As one Deputy I am fully prepared to agree to any proposal put before this House for giving to the Government any powers they may require to ensure that the civil power will rule in this country. I do not care what that civil power is, or to what party it belongs, once it has a mandate for its political doctrines the only way to deal with it is in a constitutional manner. Any power that is required to put a term to the operations of the blackguard and the coward I am prepared to give. It may be held in some places that what occurred on Sunday were acts of bravery. I say it was no bravery, and that the Irish name for bravery has been tarnished and brought down to the dust. It is no bravery for armed men to come in among unarmed people. They would not have come at all, in my opinion, had they known the other people were armed. As an Irishman, I feel insulted by what has happened.

This is an effort to play at bravery, but what in effect has been done is that the Irish name has been disgraced and has been made a by-word of. Instead of bravery we have evidence of the most arrant cowardice, that any man calling himself an Irishman should be ashamed of. Any powers in reason that are asked for I, for one, will support.

Question put and agreed to.

When will the Second Stage be taken?

I ask for permission to take the Second Stage to-morrow.

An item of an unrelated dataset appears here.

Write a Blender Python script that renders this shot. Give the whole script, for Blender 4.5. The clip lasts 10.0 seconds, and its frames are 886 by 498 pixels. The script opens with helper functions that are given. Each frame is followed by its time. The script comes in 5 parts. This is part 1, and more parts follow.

When will the Bill be circulated?

It is in the printers' hands at present, and I hope it will be in the hands of the Deputy in the morning.

It will be in the hands of Deputies by the usual post by which they receive their Order Papers in the morning.

I feel that the proposition to take the Second Reading to-morrow should not be persisted in. It presumably is a Bill of importance, and it will require reference to the previous Public Safety Acts. I cannot conceive of anything that is required in addition to the powers that the Executive already has. I, therefore, feel that it will be necessary to refer to previous Acts. I think it is likely to be very difficult to do that in the hours between the post in the morning and the meeting of the Dáil. I really feel that we should at least be given the liberty of asking for the postponement of the Second Reading until we see what the Bill contains.

I think there are in all something like ten clauses in the Bill. It is practically a repetition of the clauses we had in the previous Public Safety Act. I want the Dáil to pass the Bill by Thursday at least. If Deputy Johnson is in a position to satisfy the House to-morrow that he should have more time, I would be prepared to give that consideration. More I cannot say at the moment. I ask him to waive his objection now, and to raise it to-morrow. If it be a reasonable one, in the circumstances I will be prepared to give it very careful consideration.

Second Stage ordered for Wednesday, 17th November.